|By John Moreno Gonzales, Newsday,
Melville, N.Y.McClatchy-Tribune Business News
Dec. 15, 2006 - Though it could be years before the first brick is laid, attorneys for the Town of Southampton yesterday said the Shinnecock Indian Nation would build a casino the size of the Foxwoods Resort in Hampton Bays if it is allowed to do so.
In the trial in U.S. District Court in Central Islip, in which the town is seeking to prevent the Shinnecocks from building on the 79-acre Westwoods parcel, environmental analysts based their findings on a 4.7-million-square-foot facility mirroring Foxwoods, which dominates the Norwich, Conn. landscape and boasts of being the largest casino in the world.

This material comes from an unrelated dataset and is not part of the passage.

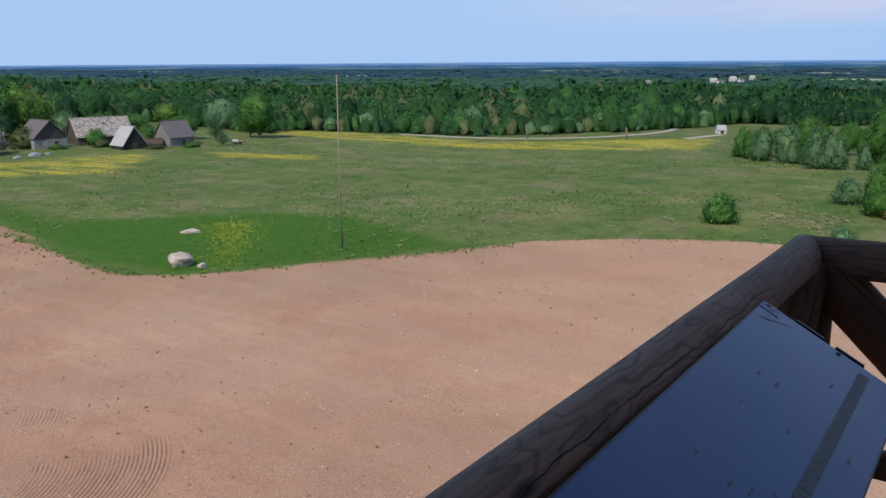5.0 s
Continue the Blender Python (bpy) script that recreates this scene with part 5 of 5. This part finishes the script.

"The construction would not be limited by law" said Michael Cohen, a Jericho attorney representing the town, referring to the sovereign nation status the Shinnecocks seek, which would exempt them from zoning laws. "They are being financed by Ilitch," he added, referring to the Detroit-based casino developers who are paying the Shinnecock's legal fees.
Cohen and attorneys for New York State, which is also seeking to block the Shinnecocks' casino effort, said those two factors made the Foxwoods scenario probable because the Shinnecocks would be able to draw upon massive New York City and regional customer bases to attract some 40,000 visitors a day.
But Tom Shields, a spokesman for Gateway Funding Associates, a company formed by casino investors Marian Ilitch and Michael Malik to fund the Shinnecocks, said the town was seeking to exaggerate traffic and environmental nightmares.
"There's only one Foxwoods and there's no definite plans at this point in time," Shields said of blueprints for a Shinnecock casino.
Tribal chairman Lance Gumbs noted that the tribe has submitted court papers only for a 65,000-square-foot facility, matching the largest house in the town.
"They can't work on that assumption," Gumbs said of the town's theory that a Shinnecock casino would rival Foxwoods. Still, Gumbs declined to comment on how large any casino would be, and acknowledged that the Shinnecocks did receive proposals for a major resort that included a spa and hotel.
Even if the Shinnecocks are able to win the case being heard in the nonjury trial before U.S. District Judge Joseph P. Bianco, they will have at least two more hurdles before building a casino, one of which could limit its size.
The tribe would need federal recognition by the U.S. Bureau of Indian Affairs and would need to enter into a gaming compact with New York State. The latter could regulate how large a casino would be.